For my project, I set out to explore what happens when we integrate these KAN layers into a lightweight language model called SmolLM2, training and testing it on a smol-smoltalk dataset.
Setting the Stage: SmolLM2 Meets KAN
The original SmolLM2 has 135 million parameters and 30 transformer blocks—plenty of moving parts. To keep things manageable during the initial phase, I created a mini version of the model with just 3 blocks and a trimmed-down vocabulary. This setup let me test dozens of KAN variations quickly, using a simple text classification task (AGNews) as a playground before moving on to full-scale language modeling.
Despite working with a simplified model, I managed to successfully train a full 30-block KAN-based SmolLM2. That model even passed challenging language benchmarks with flying colors—matching the performance of the original, linear-layer version. That’s a big win.
What Worked (and What Didn’t)
Along the way, I tried out a variety of KAN flavors: spline-based, radial basis functions (RBF), rational functions, and no fewer than eight types of orthogonal polynomials—like Chebyshev, Legendre, and Hermite. Each one brings its own quirks, strengths, and training times.
Some key takeaways:
- Chebyshev (second kind) with a low polynomial degree (just 2!) delivered the best speed/accuracy trade-off.

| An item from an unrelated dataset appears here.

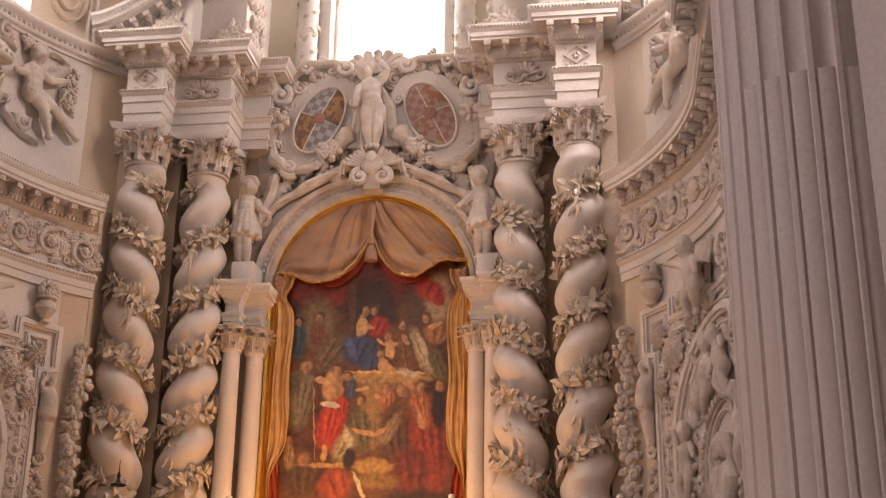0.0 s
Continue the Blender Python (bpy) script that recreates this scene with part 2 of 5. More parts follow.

- Jacobi and Gegenbauer polynomials edged slightly ahead in raw accuracy but required much longer training times.
- Replacing each linear layer with a KAN version (keeping parameter count similar) worked fine—but layering them in parallel or sequence didn’t add much.
- A baseline with regular linear layers still performed slightly better (60.8% vs. 60.3%), but KANs showed they can come close with room for optimization.
Why This Matters
What’s compelling is not just that KANs can work, but that they bring some appealing properties:
- Parameter efficiency: Good performance with fewer or similarly-sized layers.
- Flexibility: They adapt well to existing hyperparameters—less fine-tuning needed.
- Stability: They run smoothly in fp16 (a lower-precision format), which is critical for efficient training.
- Potential for richer activations: Some existing projects still rely on activations like ReLU or SiLU alongside KANs. But I found KANs alone could learn well without them, opening up more dynamic architectures in the future.
What’s Next
With the heavy lifting done, code written, models trained, ideas tested, the remainder of the project is focused on refinement. That means more training on generative tasks, better tuning of polynomial degrees, smarter initialization strategies, and potentially making KAN-based layers more plug-and-play.
The fact that a fully KAN-powered SmolLM2 can hold its own on tough language benchmarks is more than just a proof of concept. It’s a hint that we might not have to keep scaling models indefinitely to get better performance. Instead, we can get more from each parameter, by changing how the model thinks.